Saturday, April 9, 2011

Catholic by Grace diocesan column for April 2011

When I was in my early twenties, I listened to a lot of evangelical Christian music. If a group was a Dove Award recipient, I had their CD. I went to as many concerts as I could afford. On Sunday mornings, our Protestant worship services loosely followed the pattern of a Christian concert. We judged our Sunday mornings by the special music performance and the pastor’s homiletics. We based our assessment of sermon and song on how closely they matched their professional counterparts in the big leagues: TV evangelists and Dove Award recipients.
One of the first things an outsider notices about the Catholic Mass is that there is nothing performance-based about it. It’s all about prayer. Everything is a prayer. By design, true prayer is God-focused.
Paragraph #2559 of the Catechism tells us that humility is the foundation of prayer. We come to God humbly, like the beggar. We do not come to Him from our own great heights. We come to Him out of need. We come to Him out of love.
Self is eclipsed by God - or perhaps more accurately, self is absorbed by God. Everything is rendered to God, for God.
Emptied of self, we are ready to receive all of Christ.
These truths are most sublimely actualized when we pray the Mass. Although the cantors are as gifted as any I encountered in my previous walk as an Evangelical, Catholic cantors don’t even try to play by the same rules as their Protestant counterparts. You don’t get the feeling that you are at a concert. You never feel like you should have paid for a ticket and surrendered it at the door.
The cantor is there for one reason: to help us pray the Mass with reverence and great devotion. And the homily doesn’t mimic the message of a self-help guru. The priest or deacon can’t just pick a text at random and run with it. He is called to help us enter into Sacred Scripture and come to a fuller understanding of 2000 years of Church teaching.
In a word, these cantors and musicians, servers and lectors, deacons and priests are all servants.
They are not performers.
One would think that a person might have to sacrifice a lot to be Catholic. One might expect the Mass to be extremely boring – stripped of all the hype. One might wonder why there aren’t more Catholics seeking out mega-churches and claiming their own seats in the auditorium.
For that matter, why would those born and raised beyond the embrace of Mother Church – those who believe they are free to choose any place of worship without guilt – why would they ever deliberately walk away from the performance-style worship of other faith communities and be content with the Catholic Mass?
The answer is almost the same for every convert. In the Mass, heaven touches earth, and we receive the Incarnate Word, Jesus Christ.
The pinnacle moment of my year is the Liturgy of the Eucharist at Easter Vigil. I do not say this lightly. No kidding, it is the best Saturday night of the year. I wouldn’t be surprised if heaven itself opened up, and I could see angels turning toward the altar. I wouldn’t be surprised to see the saints weeping for joy right along with the rest of us.

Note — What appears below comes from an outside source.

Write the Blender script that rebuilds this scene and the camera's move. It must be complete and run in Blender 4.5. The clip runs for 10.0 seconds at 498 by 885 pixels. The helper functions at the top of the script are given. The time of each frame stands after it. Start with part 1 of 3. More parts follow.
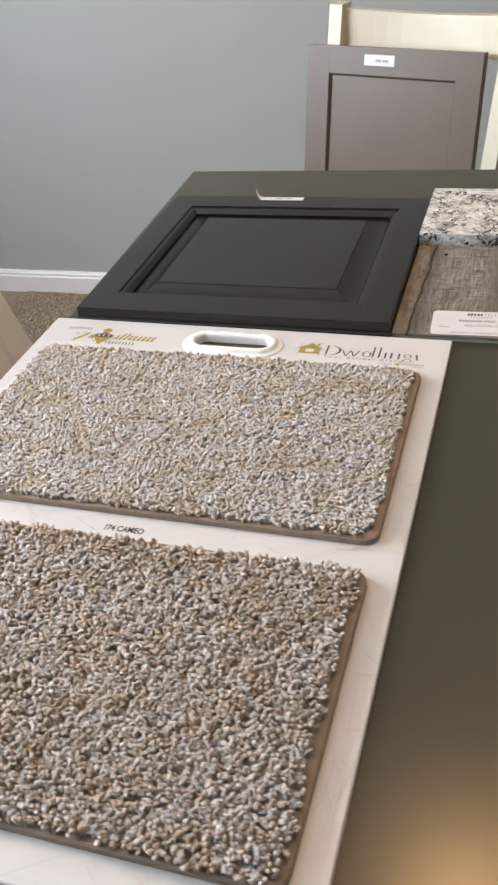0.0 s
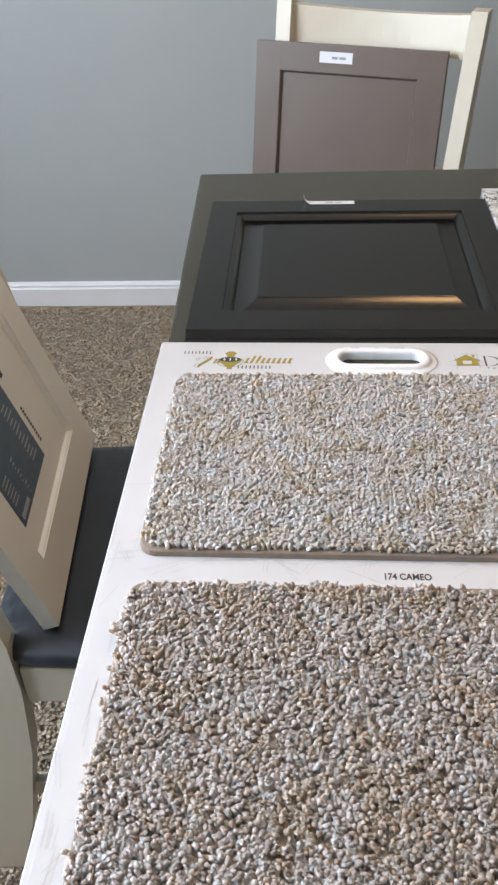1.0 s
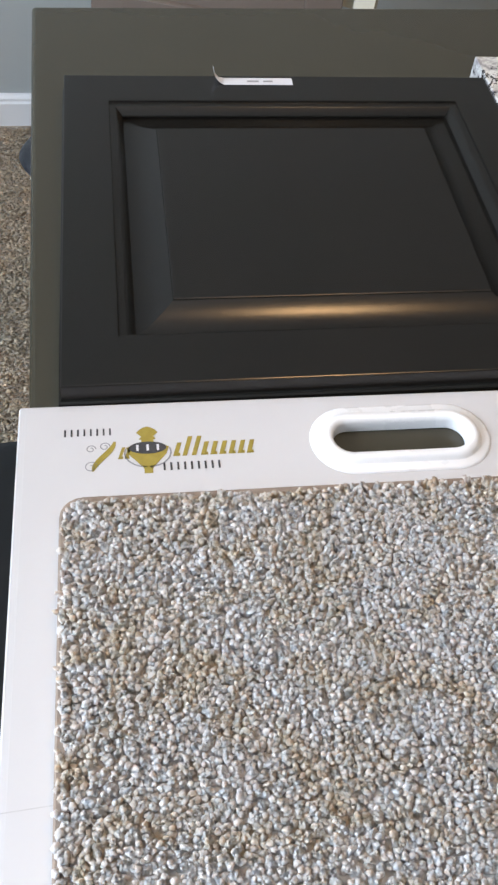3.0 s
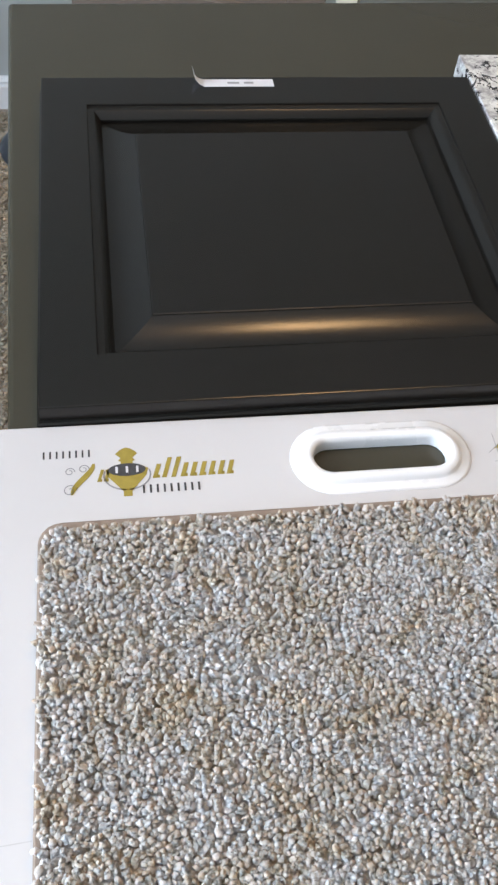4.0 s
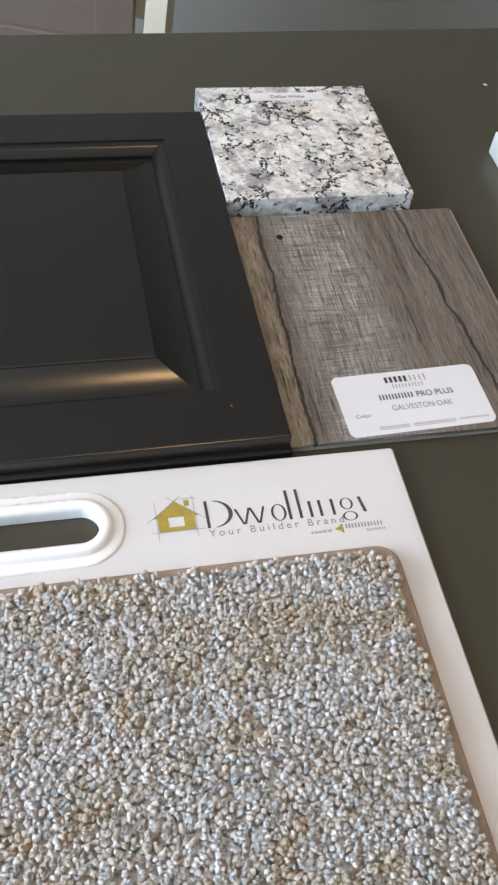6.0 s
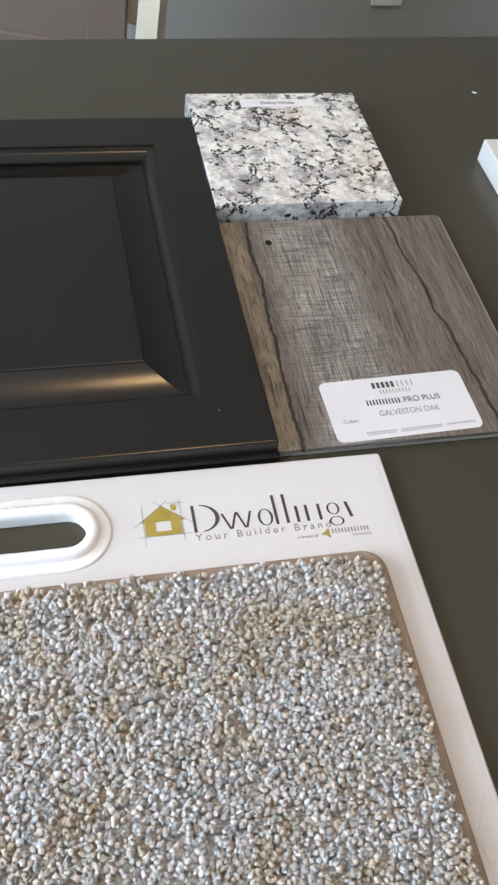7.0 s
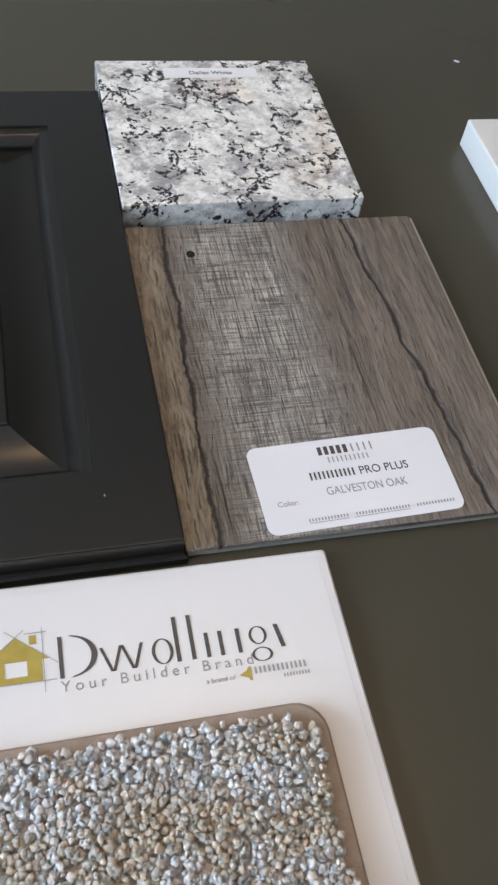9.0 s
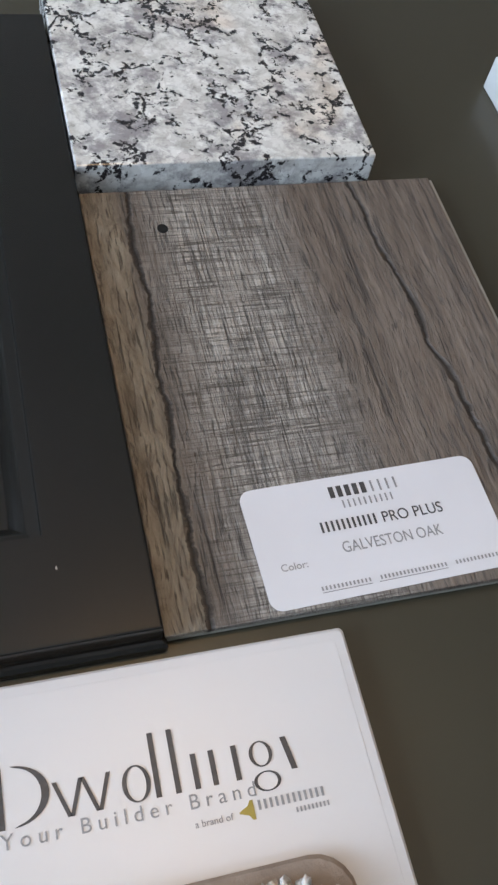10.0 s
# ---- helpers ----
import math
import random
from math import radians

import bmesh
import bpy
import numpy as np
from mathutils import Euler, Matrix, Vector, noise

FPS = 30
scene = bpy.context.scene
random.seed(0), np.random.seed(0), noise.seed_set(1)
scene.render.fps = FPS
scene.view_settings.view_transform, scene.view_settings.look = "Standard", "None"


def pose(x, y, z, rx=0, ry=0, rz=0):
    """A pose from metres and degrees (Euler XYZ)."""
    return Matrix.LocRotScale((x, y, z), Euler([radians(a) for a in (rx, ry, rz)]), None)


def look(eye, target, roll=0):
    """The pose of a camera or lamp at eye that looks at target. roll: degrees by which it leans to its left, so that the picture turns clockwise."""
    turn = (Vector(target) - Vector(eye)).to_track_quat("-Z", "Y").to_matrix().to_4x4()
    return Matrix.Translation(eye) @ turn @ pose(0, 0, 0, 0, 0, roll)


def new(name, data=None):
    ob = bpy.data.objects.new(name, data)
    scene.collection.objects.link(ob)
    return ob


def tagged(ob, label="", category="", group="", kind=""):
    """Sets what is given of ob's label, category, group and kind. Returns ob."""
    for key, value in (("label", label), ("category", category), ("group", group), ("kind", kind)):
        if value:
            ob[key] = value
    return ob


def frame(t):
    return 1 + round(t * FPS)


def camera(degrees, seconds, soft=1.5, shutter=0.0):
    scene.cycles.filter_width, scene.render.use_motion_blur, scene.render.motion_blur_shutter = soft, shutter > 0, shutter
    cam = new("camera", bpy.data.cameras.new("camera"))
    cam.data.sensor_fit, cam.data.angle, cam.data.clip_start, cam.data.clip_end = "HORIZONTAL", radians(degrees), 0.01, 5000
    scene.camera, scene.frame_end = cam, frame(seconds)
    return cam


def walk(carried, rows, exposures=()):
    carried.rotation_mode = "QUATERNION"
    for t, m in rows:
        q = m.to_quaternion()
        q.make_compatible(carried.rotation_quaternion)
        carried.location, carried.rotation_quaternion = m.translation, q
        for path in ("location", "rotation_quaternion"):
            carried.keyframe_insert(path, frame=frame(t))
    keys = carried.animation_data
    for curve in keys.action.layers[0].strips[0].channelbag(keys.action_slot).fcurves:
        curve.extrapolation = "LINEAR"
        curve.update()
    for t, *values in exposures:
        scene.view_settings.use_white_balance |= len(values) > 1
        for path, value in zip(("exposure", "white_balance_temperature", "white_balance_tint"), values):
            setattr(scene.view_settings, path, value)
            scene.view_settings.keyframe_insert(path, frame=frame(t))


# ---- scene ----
cam = camera(31.4, 10.0, soft=2.5, shutter=0.12)
PATH = [
    (0, (0.53, -0.815, 1.238), (-0.046, 0.699, 0.066), -7.0),
    (0.5, (0.315, -0.823, 1.249), (-0.059, 0.744, 0.064), -5.7),
    (1, (0.154, -0.805, 1.247), (0.025, 0.782, 0.036), -2.2),
    (1.5, (0.061, -0.736, 1.241), (0.221, 0.855, 0.04), 2.8),
    (2, (0.037, -0.531, 1.211), (0.2, 1.024, -0.036), 3.1),
    (2.5, (0.055, -0.408, 1.182), (0.273, 0.906, -0.311), 5.5),
    (4, (0.076, -0.332, 1.198), (0.35, 0.828, -0.409), 7.6),
    (4.5, (0.109, -0.334, 1.222), (0.379, 0.819, -0.39), 7.7),
    (5, (0.209, -0.336, 1.202), (0.522, 0.833, -0.39), 7.1),
    (5.5, (0.253, -0.316, 1.205), (0.622, 0.852, -0.375), 8.4),
    (6, (0.26, -0.307, 1.199), (0.65, 0.861, -0.378), 9.6),
    (7.5, (0.266, -0.309, 1.201), (0.676, 0.866, -0.365), 10.5),
    (8, (0.277, -0.309, 1.192), (0.686, 0.855, -0.382), 10.8),
    (8.5, (0.309, -0.271, 1.174), (0.719, 0.907, -0.389), 10.3),
    (9, (0.337, -0.187, 1.122), (0.771, 0.939, -0.472), 11.7),
    (9.5, (0.342, -0.124, 1.083), (0.839, 0.901, -0.561), 15.1),
    (10, (0.351, -0.096, 1.066), (0.85, 0.893, -0.599), 16.1),
]
walk(cam, [(t, look(eye, target, roll)) for t, eye, target, roll in PATH],
     [(0, -0.03, 7150, 17), (1, -0.10, 6600, 16), (2.5, -0.10, 6450, 15.5), (4.5, -0.08, 6350, 13.5), (8, 0.08, 6250, 12.5), (10, -0.30, 5980, 12.5)])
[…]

And it isn’t just the priest praying the Mass that pierces my soul. I would willing trade all my albums, tapes, and CDs just to listen to the cantor’s voice as she sings the Litany of Saints on that same night.
But there’s more. Doesn’t it get to you when you see a little child hold the prayer book while the parish priest leads the faithful? Really, can you think of anything sweeter than how that little one looks up to the priest and waits for him to close the cover -  how the child quietly walks back to his seat and waits patiently for the moment he is needed next?
Even that little child knows that it isn’t about him. It is about helping the people to pray.
That’s powerful stuff. In moments like that I realize how the Church has preserved the proper meaning of worship. Even with all the changes in technology, all the big screens and sound systems, even with the stage-centered, entertainment-based Christianity that mimics some American Idol episode - for two thousand years, the Catholic Church has remained holy. Christ-centered.
This is the Most Holy Sacrifice of the Mass.
And there is no performance anywhere in this country of entertainers and gifted speakers that can match the beauty and glory of the Divine Liturgy.